Color coding in wayfinding — using distinct colors to represent zones, lines, or routes — works when the number of distinct color categories is kept small. The limit from cognitive psychology: humans reliably distinguish 6-8 colors in a wayfinding context; above 8, confusability errors increase significantly, particularly under stress or poor viewing conditions. The practical ceiling for color-coded wayfinding systems is 6-7 distinct codes. Transit systems that exceed this limit (large metro networks with 10+ lines) compensate by combining color with number, letter, or graphic shape codes — the color becomes one signal within a redundant system rather than the sole navigation mechanism.
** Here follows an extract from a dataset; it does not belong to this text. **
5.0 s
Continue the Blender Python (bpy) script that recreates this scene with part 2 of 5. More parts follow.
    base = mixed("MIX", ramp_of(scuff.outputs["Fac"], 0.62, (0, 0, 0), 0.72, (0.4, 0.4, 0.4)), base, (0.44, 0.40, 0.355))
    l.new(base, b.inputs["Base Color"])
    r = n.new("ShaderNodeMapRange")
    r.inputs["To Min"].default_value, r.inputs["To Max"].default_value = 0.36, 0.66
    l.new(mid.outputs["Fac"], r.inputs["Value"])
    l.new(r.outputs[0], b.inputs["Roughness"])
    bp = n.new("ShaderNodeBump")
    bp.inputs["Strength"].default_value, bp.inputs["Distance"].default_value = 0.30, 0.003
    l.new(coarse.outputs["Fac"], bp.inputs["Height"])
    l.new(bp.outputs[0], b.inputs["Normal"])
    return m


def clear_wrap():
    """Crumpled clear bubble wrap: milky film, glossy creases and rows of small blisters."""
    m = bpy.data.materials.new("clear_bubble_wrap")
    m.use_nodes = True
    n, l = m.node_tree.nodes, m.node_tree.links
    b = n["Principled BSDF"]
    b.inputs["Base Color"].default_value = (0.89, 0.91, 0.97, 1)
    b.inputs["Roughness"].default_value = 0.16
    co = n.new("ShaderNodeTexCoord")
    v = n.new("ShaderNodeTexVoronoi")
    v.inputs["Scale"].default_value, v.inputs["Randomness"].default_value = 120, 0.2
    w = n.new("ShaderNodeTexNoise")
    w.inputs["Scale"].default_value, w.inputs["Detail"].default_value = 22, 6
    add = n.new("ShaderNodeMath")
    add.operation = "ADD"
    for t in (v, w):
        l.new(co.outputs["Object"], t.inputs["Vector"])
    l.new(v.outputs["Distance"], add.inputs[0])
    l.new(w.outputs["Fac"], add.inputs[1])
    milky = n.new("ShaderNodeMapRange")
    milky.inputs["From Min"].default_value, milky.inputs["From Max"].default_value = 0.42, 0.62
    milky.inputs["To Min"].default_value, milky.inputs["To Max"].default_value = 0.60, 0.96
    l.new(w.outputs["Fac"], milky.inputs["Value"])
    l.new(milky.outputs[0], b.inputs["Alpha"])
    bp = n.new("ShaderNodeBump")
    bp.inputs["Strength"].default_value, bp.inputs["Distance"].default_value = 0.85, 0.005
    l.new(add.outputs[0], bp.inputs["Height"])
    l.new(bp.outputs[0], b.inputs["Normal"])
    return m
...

The design implication: if your wayfinding system requires more than 7 color codes, redesign the information architecture before adding more colors.
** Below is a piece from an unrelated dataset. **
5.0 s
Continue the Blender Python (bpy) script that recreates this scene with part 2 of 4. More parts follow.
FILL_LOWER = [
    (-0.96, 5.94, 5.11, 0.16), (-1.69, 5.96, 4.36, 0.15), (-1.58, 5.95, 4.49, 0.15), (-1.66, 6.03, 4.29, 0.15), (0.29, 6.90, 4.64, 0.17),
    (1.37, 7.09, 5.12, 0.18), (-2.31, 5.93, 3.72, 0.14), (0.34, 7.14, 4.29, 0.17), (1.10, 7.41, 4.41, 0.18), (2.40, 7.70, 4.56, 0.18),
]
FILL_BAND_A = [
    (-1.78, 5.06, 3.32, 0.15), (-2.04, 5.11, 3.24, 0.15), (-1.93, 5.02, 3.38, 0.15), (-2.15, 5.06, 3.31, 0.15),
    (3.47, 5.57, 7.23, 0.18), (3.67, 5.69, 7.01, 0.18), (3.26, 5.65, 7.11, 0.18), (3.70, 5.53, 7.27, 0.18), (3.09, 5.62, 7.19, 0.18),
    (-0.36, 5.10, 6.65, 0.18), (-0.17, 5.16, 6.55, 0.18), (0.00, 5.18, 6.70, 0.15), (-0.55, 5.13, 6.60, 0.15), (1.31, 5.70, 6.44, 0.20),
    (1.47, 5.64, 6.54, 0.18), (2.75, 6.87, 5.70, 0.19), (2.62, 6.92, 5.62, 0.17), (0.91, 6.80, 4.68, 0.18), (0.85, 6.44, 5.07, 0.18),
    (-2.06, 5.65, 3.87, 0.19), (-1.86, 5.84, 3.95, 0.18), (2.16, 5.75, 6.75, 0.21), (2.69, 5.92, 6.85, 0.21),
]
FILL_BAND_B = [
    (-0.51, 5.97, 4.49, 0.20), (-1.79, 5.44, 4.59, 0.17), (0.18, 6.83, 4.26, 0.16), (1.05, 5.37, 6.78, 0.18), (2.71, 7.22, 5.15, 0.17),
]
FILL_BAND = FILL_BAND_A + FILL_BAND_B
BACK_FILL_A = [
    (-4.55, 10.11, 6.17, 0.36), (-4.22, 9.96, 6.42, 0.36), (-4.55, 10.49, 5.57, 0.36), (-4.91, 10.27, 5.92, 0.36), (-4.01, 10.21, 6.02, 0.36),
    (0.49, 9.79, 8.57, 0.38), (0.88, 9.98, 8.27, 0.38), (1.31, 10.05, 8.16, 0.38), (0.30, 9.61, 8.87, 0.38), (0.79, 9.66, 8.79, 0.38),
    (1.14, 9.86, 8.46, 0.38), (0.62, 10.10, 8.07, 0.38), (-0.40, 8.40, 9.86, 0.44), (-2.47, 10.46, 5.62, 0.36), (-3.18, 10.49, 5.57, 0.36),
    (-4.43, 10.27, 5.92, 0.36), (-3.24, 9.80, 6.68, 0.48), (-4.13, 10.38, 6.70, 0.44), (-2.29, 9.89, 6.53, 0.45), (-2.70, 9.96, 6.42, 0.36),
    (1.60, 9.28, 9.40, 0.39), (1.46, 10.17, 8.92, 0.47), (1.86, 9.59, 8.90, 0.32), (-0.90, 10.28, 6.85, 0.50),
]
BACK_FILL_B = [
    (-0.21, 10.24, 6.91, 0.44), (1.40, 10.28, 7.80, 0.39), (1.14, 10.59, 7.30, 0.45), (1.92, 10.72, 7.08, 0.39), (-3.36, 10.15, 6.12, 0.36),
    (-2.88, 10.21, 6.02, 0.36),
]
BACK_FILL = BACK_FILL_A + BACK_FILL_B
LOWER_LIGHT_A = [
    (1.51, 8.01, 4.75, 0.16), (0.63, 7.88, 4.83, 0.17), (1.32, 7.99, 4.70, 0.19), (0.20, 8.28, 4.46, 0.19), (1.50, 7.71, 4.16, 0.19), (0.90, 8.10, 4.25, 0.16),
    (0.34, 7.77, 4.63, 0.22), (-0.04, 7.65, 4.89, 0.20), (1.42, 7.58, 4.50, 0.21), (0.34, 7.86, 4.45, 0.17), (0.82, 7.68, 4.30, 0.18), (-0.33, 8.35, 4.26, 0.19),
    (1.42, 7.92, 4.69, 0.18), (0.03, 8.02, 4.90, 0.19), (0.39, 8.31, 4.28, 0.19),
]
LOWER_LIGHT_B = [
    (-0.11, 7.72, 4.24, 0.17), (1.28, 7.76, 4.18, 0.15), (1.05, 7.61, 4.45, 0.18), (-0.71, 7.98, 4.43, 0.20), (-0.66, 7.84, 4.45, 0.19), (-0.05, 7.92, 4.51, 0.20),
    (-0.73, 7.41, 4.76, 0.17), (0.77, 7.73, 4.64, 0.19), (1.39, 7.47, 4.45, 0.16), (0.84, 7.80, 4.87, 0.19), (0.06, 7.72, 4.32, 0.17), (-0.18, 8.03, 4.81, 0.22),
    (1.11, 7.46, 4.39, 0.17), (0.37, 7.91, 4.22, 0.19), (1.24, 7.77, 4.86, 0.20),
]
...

Contrast in wayfinding must account for environmental variables that studio design cannot simulate. Text on a wayfinding sign must be legible at reading distance (typically 1-5 meters), under ambient light that may be fluorescent, daylight, or sodium vapor, at angles that are not perpendicular to the viewer, and by people with varying visual acuity. WCAG 4.5:1 contrast ratio is a minimum, not a target. Wayfinding best practice targets 7:1 or higher for primary navigation text, particularly in healthcare and transit environments. The color specification must account for substrate: a color that passes 7:1 on white vinyl may fail on brushed aluminum, printed on uncoated stock, or painted on concrete. Test color contrast on every substrate used in the implementation, not just on screen.
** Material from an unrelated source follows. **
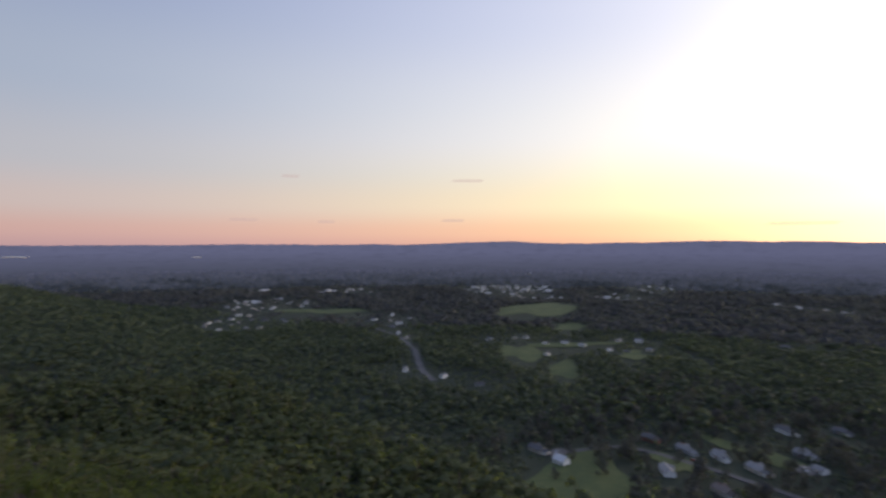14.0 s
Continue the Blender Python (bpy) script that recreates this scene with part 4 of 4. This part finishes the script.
# ---- long pale halls far off on the plain ----
FAR_HALLS = [(325.3, -4.02, 26), (324.6, -3.4, 20), (324.3, -4.2, 18), (335.2, -3.45, 16), (336.6, -3.45, 30), (338.3, -3.48, 34), (340.6, -3.5, 26), (342, -3.51, 14), (349.3, -2.83, 32), (348.5, -1.7, 24), (352.8, -3.94, 9), (354.8, -3.8, 9), (353.3, -4.4, 9),
             (2.6, -3.77, 34), (338.8, -4.11, 11), (339.6, -4.14, 14), (331.8, -2.98, 26), (333.6, -2.59, 22), (355.8, -1.84, 34), (344.4, -2.5, 26), (326.8, -3.31, 16), (331.6, -3.7, 12), (185.8, -.9, 80), (187.2, -.9, 90), (191.7, -2.19, 12), (201, -1.0, 44), (234.1, -2.73, 22)]


def hall_range(el):
    """How far off a hall at that angle below eye level stands: on the plain, or just before a ridge's top."""
    r = (EYE - 5) / math.tan(radians(-el))
    return r if r < 2500 else min([q - 6 for q, e in RIDGES if e > el] + [3214])


def far_halls():
    for i, (az, el, w) in enumerate(FAR_HALLS):
        r = hall_range(el)
        w *= min(1, r / 3200 + .15)
        ob = small_house(w, 7 + w * .15, 3.2, 1.2, WALLS[1], ROOFS[3], "long pale hall far off among the valley woods")
        a = radians(az)
        ob.matrix_basis = pose(r * math.sin(a), r * math.cos(a), EYE + r * math.tan(radians(el)) - .5, 0, 0, -az + (i * 37) % 24 - 12)


far_halls()


# ---- valley woods ----
def near_hall(x, y):
    """Before the far halls the trees are low."""
    on = in_view_line(x, y, 12)
    for az, el, w in FAR_HALLS:
        r, a = hall_range(el), radians(az)
        along, across = x * math.sin(a) + y * math.cos(a), np.abs(x * math.cos(a) - y * math.sin(a))
        on |= (across < w * .5 + 8) & (along < r + 10) & (along > r - 260)
    return on


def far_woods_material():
    m, n, bsdf, out = material("painted_haze_woods")
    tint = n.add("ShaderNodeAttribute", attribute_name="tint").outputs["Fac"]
    # air haze painted as blue emission; tint carries the distance
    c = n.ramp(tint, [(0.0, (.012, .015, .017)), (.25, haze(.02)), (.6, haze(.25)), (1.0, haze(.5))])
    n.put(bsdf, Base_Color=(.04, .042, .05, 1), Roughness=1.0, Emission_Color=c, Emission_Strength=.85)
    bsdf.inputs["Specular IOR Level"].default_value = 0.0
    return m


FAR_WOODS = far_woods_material()


def build_valley_woods():
    shapes = np.random.RandomState(81)
    none = (np.zeros((0, 3)), np.zeros((0, 3), int), np.zeros((0, 3)))
    total = 0
    # the nearer belt and the wooded ridge to the south
    for name, lo, hi, gap, leaves, size, seed, label in (("valley_woods", 0, 760, 6.4, 20, 1.25, 91, "dark broadleaf woods on the valley floor and low ridge"),
                                                        ("distant_woods", 760, 1540, 13, 8, 2.6, 92, "dark far woods between the villages, blue haze in their colour"),
                                                        ("backdrop_woods", 1540, 2660, 25, 6, 4.5, 93, "far woods with painted haze, covering the plain to the ridges"),
                                                        ("ridge_woods", 760, 1540, 9.5, 12, 1.7, 94, "green broadleaf woods along the low southern ridge")):
        x, y, rng = grid_spots(-hi, hi, -hi, hi, gap, seed)
        r = np.hypot(x, y)
        x, y, r = (a[(r >= lo) & (r < hi)] for a in (x, y, r))
        az = np.degrees(np.arctan2(x, y)) % 360
        seen = (az < 60) | (az > 120)
        u = mountain_u(x, y)
        keep = seen & ~((x > -190) & (x < 260) & (y > -420) & (y < 640)) & ~((u > 190) & (np.abs(y) < 900)) & ~before_field(x, y) & ~near_road(x, y, 6.5) & ~near_home(x, y, 6 if lo < 700 else 8)
        ridge = (y < -250) & (x > -420 - .25 * (y + 760))
        keep &= ridge if name == "ridge_woods" else ~(ridge & (lo > 700) & (hi < 1600))
        keep &= (bumps(x, y, 130, 95) > -.75) | (y < -250) & (x > -300)
        keep &= rng.uniform(size=len(x)) < .9
        x, y, r = x[keep], y[keep], r[keep]
        rng = np.random.RandomState(seed + 5)
        protos = []
        for _ in range(8):
            c = np.stack([shapes.normal(size=2) * gap * .25, shapes.normal(size=2) * gap * .25, shapes.uniform(3, 7, 2)], 1)
            protos.append((none, sprays(shapes, c, shapes.uniform(.45, .62, 2) * gap, leaves, size, fill=.6)))
        s = rng.uniform(.7, 1.25, len(x)) * np.where(near_home(x, y, 32), .6, 1)
        # on the far plain tint rises with range and strengthens the painted haze
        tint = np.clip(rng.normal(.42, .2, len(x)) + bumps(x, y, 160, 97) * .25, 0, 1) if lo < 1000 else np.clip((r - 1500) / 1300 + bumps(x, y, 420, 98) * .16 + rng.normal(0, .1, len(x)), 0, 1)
        mat = LEAF_LOW if lo < 100 or name == "ridge_woods" else (LEAF_HAZED if lo < 1000 else FAR_WOODS)
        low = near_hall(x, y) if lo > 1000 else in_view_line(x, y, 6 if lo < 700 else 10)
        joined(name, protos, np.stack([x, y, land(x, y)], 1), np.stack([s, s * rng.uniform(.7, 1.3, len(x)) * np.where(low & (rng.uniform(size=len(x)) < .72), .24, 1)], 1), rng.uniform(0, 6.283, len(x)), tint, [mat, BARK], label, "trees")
        total += len(x) * (leaves + 16)
    return total


print("valley woods triangles", build_valley_woods())


def build_pines():
    """The dark conifers behind the house on the ridge, and garden trees in the valley."""
    rng = np.random.RandomState(17)
    protos = []
    for k in range(4):
        (tv, tq, tn), (cv, cq, cn) = tree_shape(rng, 17, 3.6, .12, 12, 170, 1.3, 5, 0, True)
        root = new("pine_tree")
        a = new("trunk", mesh_from("trunk", tv, tq.ravel(), np.full(len(tq), 3), [BARK], attrs={"tint": np.full(len(tv), .3)}))
        b = new("crown", mesh_from("crown", cv, cq.ravel(), np.full(len(cq), 3), [NEEDLE], attrs={"tint": np.full(len(cv), .5)}, normals=cn))
        a.parent = b.parent = root
        protos.append(tagged(root, "dark dense pine tree beside the ridge house", "tree", "pines on the ridge"))
    for i in range(42):
        dx, dy, wx = ((34, 2, 8), (-4, -26, 18), (-36, 4, 8))[i % 3]
        x, y = HUT[0] + dx + rng.normal() * wx, HUT[1] + dy + rng.normal() * 9
        s = rng.uniform(.9, 1.5)
        m = pose(x, y, float(land(x, y)), 0, 0, rng.uniform(0, 360))
        ob = protos[i] if i < 4 else copy_thing(protos[i % 4], m)
        ob.matrix_basis = m @ Matrix.Diagonal((s, s, s, 1))
    garden = []
    for k in range(4):
        (tv, tq, tn), (cv, cq, cn) = tree_shape(rng, 10, 4.0, .12, 16, 520, .75, 5, 2)
        root = new("garden_tree")
        a = new("trunk", mesh_from("trunk", tv, tq.ravel(), np.full(len(tq), 3), [BARK], attrs={"tint": np.full(len(tv), .3)}))
        # garden crowns share the leaf colour with haze painted in
        b = new("crown", mesh_from("crown", cv, cq.ravel(), np.full(len(cq), 3), [LEAF_HAZED], attrs={"tint": np.full(len(cv), rng.uniform(.1, .8))}, normals=cn))
        a.parent = b.parent = root
        garden.append(tagged(root, "round dark garden tree between houses and meadow", "tree", "garden trees"))
    spots = []
    for x, y in HOMES_S + HOMES_N:
        r = math.hypot(x, y)
        ux, uy = x / r, y / r
        spots += [(x + ux * a - uy * b, y + uy * a + ux * b) for a, b in ((12, 9), (4, -15), (15, -6))]
    spots += [(-215, 335), (-226, 352), (-205, 352), (-240, 370), (-250, 372), (-246, -134), (-226, -148)]
    gx, gy, _ = grid_spots(-470, -225, -205, -30, 9, 19)
    ok = ~near_home(gx, gy, 8) & ~near_road(gx, gy, 5) & ~in_field(gx, gy) & (rng.uniform(size=len(gx)) < .6)
    for x, y in zip(gx[ok], gy[ok]):
        spots.append((float(x), float(y)))
    for i, (x, y) in enumerate(spots):
        x, y = x + rng.normal() * 2.5, y + rng.normal() * 2.5
        s = rng.uniform(.6, 1.1) * (.55 if in_view_line(np.array([x]), np.array([y]), 5)[0] else 1)
        m = pose(x, y, float(land(x, y)), 0, 0, rng.uniform(0, 360))
        ob = garden[i] if i < 4 else copy_thing(garden[i % 4], m)
        ob.matrix_basis = m @ Matrix.Diagonal((s, s, s, 1))


build_pines()


# ---- parked cars beside the houses ----
PAINTS = [painted("white_car_paint", (.7, .7, .7), .1, .3), painted("silver_car_paint", (.45, .46, .48), .1, .3), painted("red_car_paint", (.4, .05, .04), .1, .3)]
TYRE = plain_material("tyre_rubber", [(.3, (.02, .02, .02)), (.7, (.035, .035, .035))], 3.0, .9, 8, 0)


def car(x, y, turn, paint, label):
    root = new("car")
    bm = bmesh.new()
    prof = [(-2.2, .35), (2.2, .35), (2.2, .75), (1.9, .92), (.9, 1.0), (-2.0, 1.02), (-2.2, .8)]
    a, b = [bm.verts.new((px, -.85, pz)) for px, pz in prof], [bm.verts.new((px, .85, pz)) for px, pz in prof]
    for i in range(len(prof)):
        j = (i + 1) % len(prof)
        bm.faces.new((a[i], a[j], b[j], b[i]))
    bm.faces.new(a[::-1])
    bm.faces.new(b)
    bmesh.ops.bevel(bm, geom=bm.edges[:], offset=.08, segments=2, affect="EDGES")
    part("body", bm, paint, root)
    bm = bmesh.new()
    box(bm, -1.7, .8, -.72, .72, .98, 1.5)
    for v in bm.verts:
        if v.co.z > 1.2:
            v.co.x = -.45 + (v.co.x + .45) * .72
            v.co.y *= .85
    part("cabin", bm, PANE, root)
    for wx in (-1.35, 1.35):
        for wy in (-.8, .8):
            bm = bmesh.new()
            bmesh.ops.create_cone(bm, cap_ends=True, segments=14, radius1=.33, radius2=.33, depth=.22, matrix=Matrix.Translation((wx, wy, .33)) @ Matrix.Rotation(math.pi / 2, 4, "X"))
            part("wheel", bm, TYRE, root)
    root.matrix_basis = pose(x, y, float(land(x, y)) + .5, 0, 0, turn) @ Matrix.Diagonal((1 / PLAN, 1 / PLAN, 1 / PLAN, 1))
    return tagged(root, label, "car", "parked cars")


for cx, cy, ct, ck, cl in ((-256, -166, 40, 0, "white car parked in a yard"), (-259, -170, 60, 1, "silver car parked in a yard"), (-329, -66, 10, 0, "white car parked beside a house"), (-332, -69, 80, 1, "silver car parked beside a house"),
                           (-302, -112, 95, 2, "red car parked at the lane"), (-140, 240, 30, 1, "silver car parked before the large house")):
    car(cx, cy, ct, PAINTS[ck], cl)


# ---- from the plan's scale to true size ----
for ob in scene.collection.objects:
    if ob.parent is None and ob.type in ("MESH", "EMPTY"):
        ob.matrix_basis = Matrix.Diagonal((PLAN, PLAN, PLAN, 1)) @ ob.matrix_basis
Hue selection for wayfinding is constrained by colorblindness prevalence. Approximately 8% of males have some form of color vision deficiency; the most common type (deuteranopia / red-green deficiency) affects the ability to distinguish red from green. A wayfinding system that relies on red and green as two distinct codes will fail for a significant proportion of users. Best practice: ensure that color-coded wayfinding categories differ in both hue AND value (lightness) — a light color paired with a dark color is distinguishable even when hue discrimination fails. Avoid red-green pairs as sole coding mechanisms; if red and green must appear in the same system, ensure they are accompanied by shape, label, or value differences.